Mariners starting pitcher James Paxton walks away from the mound after being removed during the fourth inning of a game against Rangers on Sept. 21, 2017, in Seattle. (AP Photo/Elaine Thompson)

Mariners starting pitcher James Paxton walks away from the mound after being removed during the fourth inning of a game against Rangers on Sept. 21, 2017, in Seattle. (AP Photo/Elaine Thompson)

M’s lose to Rangers 4-2, late-season skid hits 6 games

Seattle falls five games back in the AL wild-card race with just nine games remaining.

SEATTLE — And now Cleveland comes to town.

The Seattle Mariners’ brutal late-season fade reached six games Thursday night in a 4-2 loss to the Texas Rangers at Safeco Field. And suddenly, the Mariners seem like a club whose season can’t end soon enough.

Texas scored two crucial runs in the first inning when third baseman Kyle Seager couldn’t handle a hot two-out grounder with the bases loaded. That provided Rangers ace Cole Hamels with an early cushion.

“It kicked a little bit on me,” Seager said. “It’s certainly a play I would have liked to have made. It was a ball hit right at me, and it’s a play I probably should have made.”

Hamels (11-4) took full advantage in handcuffing the Mariners on one run (a Nelson Cruz homer) over eight innings before Everett Community College alum Keone Kela closed out Texas’ three-game sweep.

Robinson Cano’s one-out homer in the ninth inning against Kela was No. 300 of his career. It provided the crowd of 14,849 with a little something positive in an other dreary evening.

“It means a lot,” Cano said, “and it’s good to get 300, but the bottom line is we lost the game. It’s not really fun.”

The Rangers have now won four in a row and, in the process, resuscitated their own postseason hopes that seemed dead only a week ago when they lost three of four against the Mariners in Texas.

As for the Mariners, they haven’t won since and, at 74-79 with nine games remaining, now trail Minnesota by five games in the race for the American League’s final wild-card berth.

Their tragic number is down to five.

Any combination of five Mariners losses or Minnesota victories will extend the Mariners’ postseason drought to an MLB-worst 16 seasons.

“We’re not mathematically eliminated yet,” manager Scott Servais said.” I know it doesn’t look great right now. The biggest thing is we’ve got to play a good ballgame.

“We’ve got to go out and win a ballgame. It hasn’t happened in the last week.”

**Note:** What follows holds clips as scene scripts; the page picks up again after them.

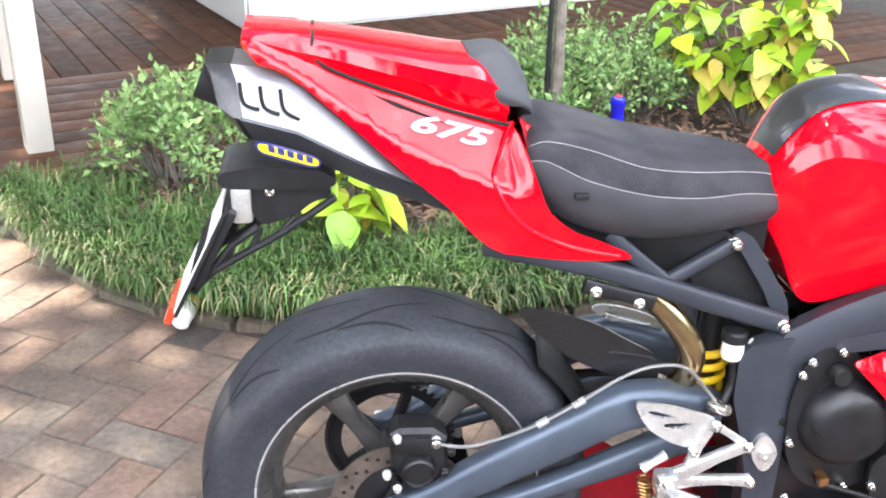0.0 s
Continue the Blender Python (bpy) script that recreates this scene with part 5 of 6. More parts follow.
for s in (-1, 1):
    wing_form = lambda x, z: 0.078 + 0.030 * smoothstep(0.535, 0.42, z) - 0.10 * max(0, x - 1.40)
    wing = part("mudguard_wing", sheet([(1.300, 0.530), (1.35, 0.555), (1.40, 0.552), (1.432, 0.53), (1.422, 0.498), (1.419, 0.44), (1.414, 0.38), (1.392, 0.340), (1.372, 0.352), (1.345, 0.43), (1.318, 0.49)], wing_form, (), 0.012, 0.004, s, 0.014), RED, guard, "red mudguard side wing")
    true_normals(wing, wing_form, s)
    for p in ((1.375, 0.462), (1.388, 0.382)):
        part("screw", bolt((p[0], s * (wing_form(*p) + 0.001), p[1]), 0.0065, 0.004, (0, s, 0)), CHROME, guard)

# ---- the paved yard and the garden ----
KERB_LINE = [(-2.6, 4.2), (-1.75, 2.95), (-1.40, 2.30), (-1.22, 1.97), (-0.95, 1.56), (-0.73, 1.325), (-0.50, 1.175), (-0.28, 1.10), (0.0, 1.065), (0.30, 1.06), (0.54, 1.11), (0.80, 1.175), (1.04, 1.215), (1.30, 1.245), (1.8, 1.27), (2.6, 1.22), (4.0, 1.0), (7.0, 0.4)]
kerb_pts = chain([(x, y, 0) for x, y in KERB_LINE], 10)


def kerb_y(x):
    return float(np.interp(x, [p.x for p in kerb_pts], [p.y for p in kerb_pts]))


gm = bmesh.new()
bmesh.ops.create_grid(gm, x_segments=2, y_segments=2, size=400)
for v in gm.verts:
    v.co.z = -0.0045
solid("ground", gm, SAND, "sandy ground under and around the paving", "ground", kind="structure")

bed = bmesh.new()
row = [[bed.verts.new((p.x, p.y + 0.02 + d, 0.035 + 0.006 * min(1, d))) for p in kerb_pts] for d in (0.0, 0.15, 0.5, 1.2, 2.4, 3.6)]
for a, b in zip(row, row[1:]):
    for k in range(len(a) - 1):
        bed.faces.new((a[k], a[k + 1], b[k + 1], b[k]))
solid("garden_bed", bed, SOIL, "dark soil of the garden bed", "soil", kind="structure")

kerb = thing("kerb", (0.3, 1.06, 0), "low kerb of weathered bricks along the garden bed", "kerb", kind="structure")
acc, last = 0.0, kerb_pts[0]
dense = [kerb_pts[0]]
for a, b in zip(kerb_pts, kerb_pts[1:]):
    n = max(1, int((b - a).length / 0.01))
    dense += [a + (b - a) * (k + 1) / n for k in range(n)]
i = 0
km = None
while i < len(dense) - 2:
    j = i
    acc = 0
    while j < len(dense) - 1 and acc < 0.235:
        acc += (dense[j + 1] - dense[j]).length
        j += 1
    if acc < 0.2:
        break
    mid, d = (dense[i] + dense[j]) / 2, (dense[j] - dense[i]).normalized()
    if km is None:
        b = block((-0.113, -0.032, -0.05), (0.113, 0.032, 0.042), 0.007)
        km = finish(b, "kerb_brick", KERB)
    ob = new("brick", km)
    ob.parent = kerb
    ob.matrix_parent_inverse = kerb.matrix_world.inverted()
    ob.matrix_world = pose(mid.x - d.y * 0.03, mid.y + d.x * 0.03, random.uniform(-0.024, -0.014), random.uniform(-2, 2), random.uniform(-1, 1), math.degrees(math.atan2(d.y, d.x)) + random.uniform(-1, 1))
    i = j

# -- deck, posts and house --
D0, D1 = Vector((-1.62, 1.98, 0)), Vector((3.9, 4.25, 0))
dv = (D1 - D0).normalized()
dn = Vector((-dv.y, dv.x, 0))
deck = thing("deck", D0, "oiled red-brown timber deck beside the garden", "deck", kind="structure")
bw = 0.14


def plank(p, q, w, z=0.055, t=0.03):
    d = (q - p).normalized()
    m = Matrix(((d.x, -d.y, 0, (p.x + q.x) / 2), (d.y, d.x, 0, (p.y + q.y) / 2), (0, 0, 1, z - t / 2), (0, 0, 0, 1)))
    h = (q - p).length / 2
    return part("plank", block((-h, -w / 2, -t / 2), (h, w / 2, t / 2), 0.004, m), DECK, deck)


for k in range(10):
    a = D0 + dn * (0.07 + k * 0.145)
    for s0, s1 in ((0.42, 2.42 + 0.37 * (k % 3)), (2.425 + 0.37 * (k % 3), 5.95)):
        plank(a + dv * s0, a + dv * s1, bw)
part("fascia", block((0.42, -0.012, -0.1), ((D1 - D0).length, 0.0, 0.04), 0.003, Matrix.Translation(D0) @ Matrix.Rotation(math.atan2(dv.y, dv.x), 4, 'Z')), DECK, deck)
inner = D0 + dn * 1.46
for k in range(37):
    p = inner + dv * (0.50 + k * 0.145)
    plank(p, p + dn * (4.6 if k < 11 else 1.3), bw, 0.052)
house = Vector((-0.52, 4.60, 0))
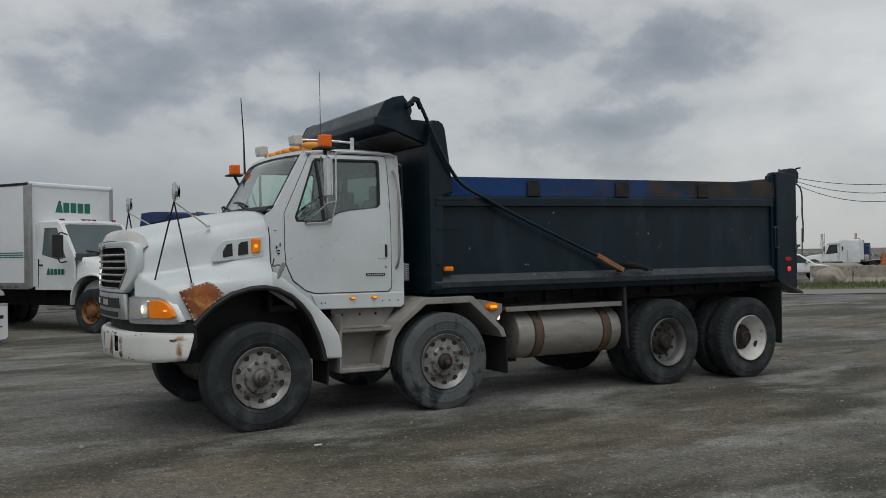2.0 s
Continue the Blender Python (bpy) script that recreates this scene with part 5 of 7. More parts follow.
M_GREYBUMP = mat("grey_plastic_bumper", (0.11, 0.12, 0.135), (0.08, 0.085, 0.095), .55, 0, 6)
M_GOLD = mat("rusty_gold_rim", (0.26, 0.115, 0.035), (0.13, 0.055, 0.022), .6, .1, 6, spots=(0.10, 0.04, 0.02), spot_at=.6, spot_scale=9)
M_YELLOW = mat("yellow_paint", (0.90, 0.51, 0.02), (0.80, 0.43, 0.02), .35, 0, 3, coat=.2)
M_GREEN = mat("green_lettering", (0.006, 0.125, 0.075), None, .5, 0, 10)
M_TEAL = mat("dark_green_tank_paint", (0.010, 0.12, 0.085), (0.008, 0.09, 0.07), .35, 0, 2, spots=(0.25, 0.3, 0.28), spot_at=.72, spot_scale=4)
M_PLOWBLUE = mat("plow_blue_paint", (0.008, 0.035, 0.15), (0.007, 0.022, 0.09), .45, 0, 4, spots=(0.06, 0.045, 0.04), spot_at=.66, spot_scale=6)
M_BOXVAN = mat("white_van_body_panels", (0.70, 0.72, 0.74), (0.64, 0.66, 0.68), .4, 0, 1.2)
M_GALV = mat("galvanised_trim", (0.42, 0.42, 0.41), (0.32, 0.32, 0.31), .4, .7, 5)
M_CONC = mat("weathered_concrete", (0.34, 0.305, 0.25), (0.22, 0.20, 0.165), .9, 0, 3, spots=(0.15, 0.14, 0.12), spot_at=.62, spot_scale=5, bump=.2)
M_DARKB = mat("charcoal_cladding", (0.055, 0.056, 0.060), (0.045, 0.046, 0.05), .7, 0, .4)
M_BROWNB = mat("brown_metal_cladding", (0.034, 0.030, 0.028), (0.027, 0.024, 0.023), .6, 0, .3)
M_GREYB = mat("grey_metal_cladding", (0.215, 0.22, 0.255), (0.19, 0.195, 0.225), .6, 0, .3)
M_FABRIC = mat("white_tent_fabric", (0.90, 0.91, 0.92), (0.83, 0.84, 0.85), .6, 0, .5, bump=.15, bump_scale=1.5)
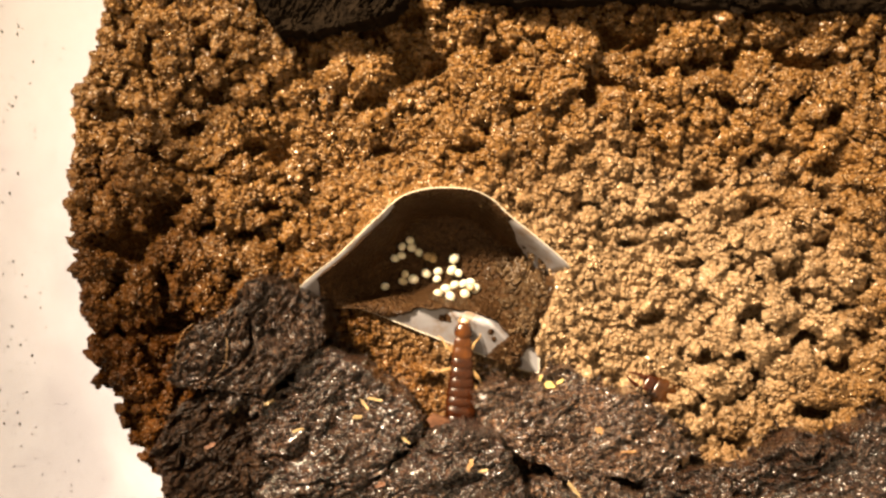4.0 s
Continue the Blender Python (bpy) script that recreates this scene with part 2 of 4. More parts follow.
def bark_material(name, bright=1.0, dust_from=0.56, gloss=0.7, rough=0.24, turn_by=35, fray=0.3, tint=(1, 1, 1)):
    m, nt, bsdf = material(name)
    co = millimetres(nt)
    sway = node(nt, "ShaderNodeTexNoise", Scale=0.35, Detail=2.0)
    nt.links.new(co, sway.inputs["Vector"])
    bent = nt.nodes.new("ShaderNodeVectorMath")
    bent.operation = "MULTIPLY_ADD"
    nt.links.new(sway.outputs["Color"], bent.inputs[0])
    bent.inputs[1].default_value = (3.5, 3.5, 0)
    nt.links.new(co, bent.inputs[2])
    turn = node(nt, "ShaderNodeMapping")
    turn.vector_type = "TEXTURE"
    turn.inputs["Rotation"].default_value = (0, 0, radians(turn_by))
    turn.inputs["Scale"].default_value = (1.7, 0.75, 1.0)
    nt.links.new(bent.outputs[0], turn.inputs["Vector"])
    fibre = noise_of(nt, turn.outputs["Vector"], 3.2, 2.5, 0.6)
    blotch = noise_of(nt, co, 0.35, 4, 0.6)
    tone = ramp(nt, fibre, *[(p, tuple(bright * c * h for c, h in zip(rgb, tint))) for p, rgb in ((0.36, (0.013, 0.0056, 0.0024)), (0.52, (0.048, 0.0225, 0.0105)), (0.66, (0.135, 0.074, 0.040)))])
    drift = ramp(nt, blotch, (0.35, (0.75, 0.75, 0.78)), (0.7, (1.3, 1.22, 1.12)))
    dust = ramp(nt, noise_of(nt, co, 0.9, 6, 0.7), (dust_from, (0, 0, 0)), (dust_from + 0.16, (0.6,) * 3))
    nt.links.new(mixed(nt, dust, mixed(nt, 1.0, tone, drift, "MULTIPLY"), (0.14, 0.098, 0.058)), bsdf.inputs["Base Color"])
    nt.links.new(ramp(nt, noise_of(nt, co, 3.0, 4), (0.40, (rough,) * 3), (0.66, (rough + 0.18,) * 3)), bsdf.inputs["Roughness"])
    bsdf.inputs["Specular IOR Level"].default_value = gloss * 0.45
    bsdf.inputs["Coat Weight"].default_value = min(1.0, gloss * 0.7)
    bsdf.inputs["Coat Roughness"].default_value = rough
    under = relief(nt, bsdf, fibre, 1.0, 0.30)
    torn = node(nt, "ShaderNodeTexVoronoi", Scale=3.8)
    nt.links.new(turn.outputs["Vector"], torn.inputs["Vector"])
    under = relief(nt, bsdf, torn.outputs["Distance"], 1.0, -0.36, under)
    relief(nt, bsdf, noise_of(nt, bent.outputs[0], 4.6, 1, 0.5), 1.0, fray, under)
    return m


BARK = bark_material("wet_fibrous_bark", 0.95, 0.64, 1.3, 0.19, 35, 1.1, (1.08, 1, 1))
BARK_SODDEN = bark_material("sodden_bark", 0.66, 0.64, 0.5, 0.24, 70, 0.6)
# dull dark copy of the bark, with shade put into its colour
BARK_SHADED = bark_material("shaded_bark", 0.45, 0.72, 0.18, 0.36, 50)
BARK_DUSTY = bark_material("dusty_bark", 1.9, 0.61, 1.4, 0.19, 12, 1.1, (1.05, 1.1, 1.2))


def plain(name, colour, rough=0.5, spec=0.5, vary=0.15, scale=2.0, sheen_bump=0.05, local=True, coat=0.0, sss=0.0):
    """A material with slight variation of tone and relief."""
    m, nt, bsdf = material(name)
    co = millimetres(nt, local)
    n = noise_of(nt, co, scale, 5)
    lo = tuple(c * (1 - vary) for c in colour)
    hi = tuple(min(1, c * (1 + vary)) for c in colour)
    nt.links.new(ramp(nt, n, (0.35, lo), (0.65, hi)), bsdf.inputs["Base Color"])
    bsdf.inputs["Roughness"].default_value = rough
    bsdf.inputs["Specular IOR Level"].default_value = spec
    bsdf.inputs["Coat Weight"].default_value = coat
    bsdf.inputs["Coat Roughness"].default_value = 0.16
    if sss:
        bsdf.inputs["Subsurface Weight"].default_value = sss
        bsdf.inputs["Subsurface Radius"].default_value = (1.0, 0.7, 0.4)
        bsdf.inputs["Subsurface Scale"].default_value = 0.3 * MM
    if sheen_bump:
        relief(nt, bsdf, noise_of(nt, co, scale * 3, 4), 0.5, sheen_bump)
    return m


def plastic_material():
    m, nt, bsdf = material("dirty_white_plastic")
    co = millimetres(nt)
    film = noise_of(nt, co, 0.45, 5, 0.65)
    nt.links.new(ramp(nt, film, (0.36, (0.28, 0.275, 0.30)), (0.52, (0.25, 0.235, 0.25)), (0.66, (0.20, 0.14, 0.10))), bsdf.inputs["Base Color"])
    nt.links.new(ramp(nt, film, (0.4, (0.28,) * 3), (0.65, (0.6,) * 3)), bsdf.inputs["Roughness"])
    relief(nt, bsdf, noise_of(nt, co, 1.5, 4), 0.4, 0.05)
    return m


PLASTIC = plastic_material()
RIM_EDGE = plain("cream_plastic_edge", (0.66, 0.60, 0.49), 0.4, 0.5, 0.08, 1.0, 0.02)


def egg_material():
    """Cream eggs, some of them duller and stained with dirt."""
    m, nt, bsdf = material("cream_egg")
    co = millimetres(nt, True)
    own = nt.nodes.new("ShaderNodeObjectInfo").outputs["Random"]
    base = ramp(nt, own, (0.0, (0.42, 0.32, 0.19)), (0.25, (0.66, 0.60, 0.45)), (0.50, (0.68, 0.63, 0.49)), (1.0, (0.76, 0.71, 0.57)))
    stain = ramp(nt, noise_of(nt, co, 1.6, 5, 0.65), (0.54, (0, 0, 0)), (0.70, (0.7,) * 3))
    nt.links.new(mixed(nt, stain, base, (0.24, 0.16, 0.085)), bsdf.inputs["Base Color"])
    bsdf.inputs["Roughness"].default_value = 0.24
    bsdf.inputs["Subsurface Weight"].default_value = 0.25
    bsdf.inputs["Subsurface Radius"].default_value = (1.0, 0.7, 0.4)
    bsdf.inputs["Subsurface Scale"].default_value = 0.3 * MM
    return m


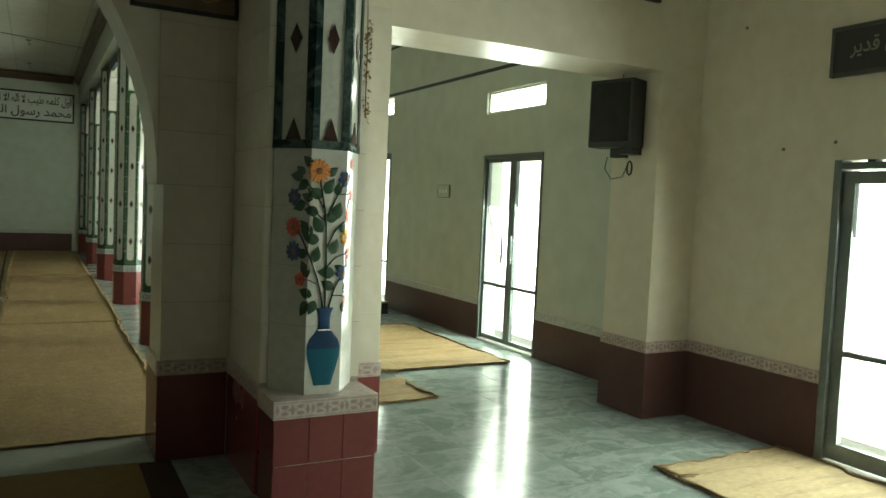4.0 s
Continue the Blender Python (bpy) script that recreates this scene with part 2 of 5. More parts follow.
# black rack panels, and the painted shade inside the coolers
M_DARK = material("black_plastic_and_slat_shade", (0.015, 0.017, 0.018), 0.7)
M_GREEN_CLOTH = material("green_cloth", (0.03, 0.13, 0.10), 0.85, second=(0.02, 0.08, 0.06), scale=5, bump=0.3)
M_FAN = material("fan_cream_enamel", (0.62, 0.58, 0.44), 0.35, second=(0.52, 0.48, 0.36), scale=5)
M_ROD = material("fan_rod_green", (0.06, 0.13, 0.10), 0.4, second=(0.05, 0.09, 0.07), scale=5)
M_CABLE = material("black_cable", (0.02, 0.02, 0.02), 0.5)
M_CARPET_BASE = material("carpet_tan", (0.128, 0.080, 0.043), 0.95, second=(0.10, 0.058, 0.032), scale=4, bump=0.4, bump_scale=300, spec=0.1)
M_CARPET_RED = material("carpet_maroon", (0.066, 0.030, 0.022), 0.95, second=(0.082, 0.037, 0.026), scale=7, bump=0.4, bump_scale=300, spec=0.1)
M_CARPET_CREAM = material("carpet_cream", (0.40, 0.31, 0.19), 0.95, second=(0.26, 0.185, 0.10), scale=12, bump=0.4, bump_scale=300, spec=0.1)
M_CARPET_DARK = material("carpet_dark_green", (0.045, 0.045, 0.025), 0.95, second=(0.06, 0.05, 0.03), scale=10, bump=0.4, bump_scale=300, spec=0.1)
M_SOFFIT = material("soffit_grey_plaster", (0.34, 0.35, 0.33), 0.6, second=(0.22, 0.23, 0.22), scale=14, mix=0.9)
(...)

Their slide also presents an embarrassing possibility. The Mariners are now just 4 1/2 games ahead of Oakland in what suddenly looms as a battle to avoid finishing last in the AL West.

The Mariners play three games next week at Oakland — after closing out their home schedule this weekend with three games against the Indians, who have won 27 of their last 28 games.

It’s Fan Appreciation Weekend, by the way.

On Thursday, lefty James Paxton, in his second start since returning from a 31-game stay on the disabled list, put himself in a quick jam by surrendering three one-out singles in the first inning.

While that loaded the bases, Paxton had a chance to escape unharmed by striking out Joey Gallo before Carlos Gomez hit a hard grounder to third. Instead of the third out, the ball skipped through Seager for what was scored a two-run double.

Paxton (12-5) lasted 3 2/3 innings — just as Felix Hernandez did in Wednesday night’s loss to the Rangers. Paxton threw 73 pitches, up from 50 on Sept. 15 in his first start since Aug. 10.

It stayed 2-0 until Adrian Beltre opened the sixth inning with a line-drive homer to left field against reliever Dan Altavilla. Shin-Soo Choo added a two-out homer in the seventh against Emilio Pagan for a 4-0 lead.

Cruz’s homer, his 35th, came with one out in the seventh inning.